Millions of roadside spectators had cheered the 2004 Mille Miglia Storica and its 375 cars and crews from 30 different countries from Brescia to Rome on May 6 and 7 and for much of the following day during his last leg back to Brescia. But the race was abruptly halted soon after midday on May 8 after American driver Harlan Schwartz, 77, was killed and his daughter Alessandra, 32, was injured when their 1932 Alfa Romeo 8C 2300 was involved in an accident at about 12.15 pm on the final day of the colorful event.
According to police reports, Mr. Schwartz was attempting to overtake a 1947 Cisitalia 202 S MM driven by Sasaki Hiroyuki of Japan, in the area of Greve in Chianti, near Florence, when the accident occurred. As he moved out to pass the Cisitalia, a two-seater Smart city coupe was coming towards him from the opposite direction. Mr. Schwartz, police said, tried to return to his own lane, but instead the Alfa Romeo hit the side of the Japanese-entered car, left the road and plunged down an embankment, turning over twice as it did so. Mr. Schwartz was thrown out of the Alfa before it came to rest in undergrowth several feet below the level of the road, and was pronounced dead upon the arrival of one of the race’s medical teams.
The Cisitalia skidded, spun and then reportedly hit the Smart. Mr. Hiroyuki and his co-driver, Todo Makoto, were bruised but otherwise unhurt. The occupants of the Smart, whose names were not made available by the police but are believed to be from California, were only slightly injured.

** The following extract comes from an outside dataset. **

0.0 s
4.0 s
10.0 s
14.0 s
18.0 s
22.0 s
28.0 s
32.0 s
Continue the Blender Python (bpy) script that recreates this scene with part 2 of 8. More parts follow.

Immediately upon hearing of the fatal accident, the organizers stopped the race and canceled the last four tests, which were to have taken place in Modena. Instead, competitors drove back to Brescia for a muted parade along the city’s Viale Venezia.
At the time of cancelation, Mille Miglia Storica veteran Giuliano Canè and his wife, Lucia Galliani, were in the lead in a 1939 BMW 328 MM Coupe and were confirmed as the winners, their eighth victory in the commemorative rerun. Second came Argentinean crew Scalise-Scalise in an Aston Martin Le Mans and third were reigning Italian Veteran Car Regularity Champions, father and son Roberto and Andrea Vesco, in their Fiat 508 S Coppa d’Oro.
Emphasising that the Mille Miglia Storica is not a high speed race but one of regularity, its organizer, Costantino Franchi, said: “The regulations are quite clear: every competitor is obliged to respect the Highway Code. If a driver arrives at a control 15 minutes ahead of time, he is penalized 30 minutes and excluded from the event. For the last eight years, 375 cars have competed in the Mille Miglia Storica and we have 6,000 of our people along the route to guarantee safety. We are also helped by a team of 32 police officers and have eight organizers’ cars, which have the job of splitting up competitors into groups. That makes one of our cars for every 60 entrants, and no competitors are permitted to overtake an organizer’s car. To do so would mean immediate exclusion.”
Mr. Schwartz is the second person to have been killed in the 22 Mille Miglia Storica events that have taken place so far. In 1990, William Schanbacher, 53, also from the United States, died after his OSCA MT 4 hit a curb and overturned in Ponte Vecchio, near Brescia.